You are not alone on this. Many assessment specialists disagree with Messick over consequential validity.

When a test is valid it is almost always reliable; reliable tests on the other hand are not always valid. Reliability refers to the consistency of a test. My metaphor for reliability: If you weigh an apple in the morning and weigh it again in the afternoon, receiving the same result, the scale you are using is reliable. A test will never reach a perfect (1.0) reliability measure; therefore the standard error of measure (SEM) is used to combat any inconsistency test might possess. Popham, states that the SEM is more useful information for educational leaders and test users than the reliability coefficient (1999).

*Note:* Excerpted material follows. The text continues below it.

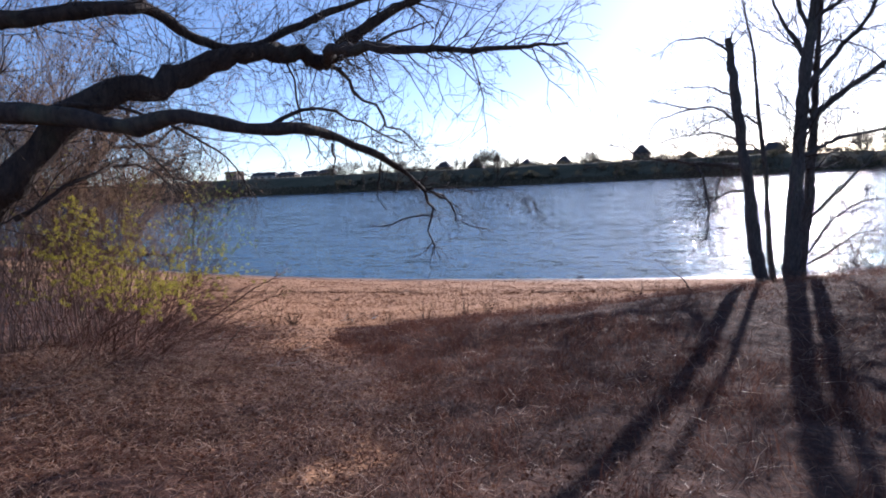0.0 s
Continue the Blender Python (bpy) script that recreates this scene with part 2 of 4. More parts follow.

If a standard error of measure is over 8 points, I question the validity of the test. I think you mean the reliability of the test.

Sandra Lindsay said, “The key for school administrators is to remember both the power and limitations of assessments” (Popham, 1999). She went on to say that the best evaluation is derived from talking with the student’s teacher. AfL is only as good as the validity of the assessments. Content validity is imperative for assessment for learning. If a teacher is assessing to see if their students have mastered slop e-intercept then the questions on the test need to be assessing for all the aspects of slope-intercept. Rudner states, “Classroom assessments seldom need to have exceptionally high reliability coefficients (2000). This statement makes sense, if a teacher is re-testing after teaching the material in a different way they should expect to have different results. Reliability is not necessary in classroom assessments. I think Popham agrees with you, here.